Nevertheless, a lot of operators/countries either don't have or don't want to allow these kind of gateways, for whatever reason. A purely IP-based solution would get around these restrictions.

2 comments

"Yes, but Google Voice is only available in the US." It would be more true to say: Google Voice only provisions US phone numbers. I have used my google voice number to make and receive calls and SMS messages from other countries. You CAN use it worldwide, it's only TCP/IP data after all. Unfortunately, you can't count on MMS working if you send to a non-US carrier. But MMS is only good because of its de facto status, it's not the best option for any of its use cases.
At least now, Google only permits you to get a Voice number if you can prove you have another US number to forward to (they dial you to verify). Although I do have a US number, that's only because I happen to be working in the US right now; if I weren't I probably wouldn't.

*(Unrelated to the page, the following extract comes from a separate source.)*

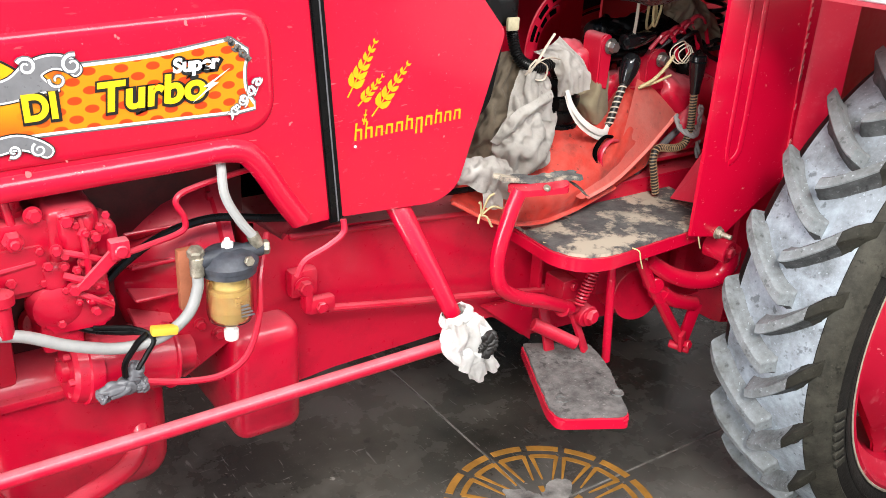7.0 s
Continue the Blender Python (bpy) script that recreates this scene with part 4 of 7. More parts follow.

Also a lot of apps in various other countries (notably China, because I'm familiar with it) do registrations via SMS, in which you need a +86 number in order to register, period. Smaller companies don't have the infrastructure to send international SMS verification numbers. Larger Chinese companies (e.g. Weibo, Wechat) permit registration with a US number, but they're larger companies who have servers in the US and infrastructure with US SMS gateways. So running around the world with a US number isn't always practical. If SMS is dethroned as a "de facto" communication method that everyone is expected to have, this might change. Other places besides China may also have a similar situation.

Ah that's true, apologies I forgot. Agreed that a pure IP solution would be ideal. There are some serious technical challenges to getting a true IP solution working well, esp with regards to security, privacy and scalability, but the real problem is encouraging mass adoption.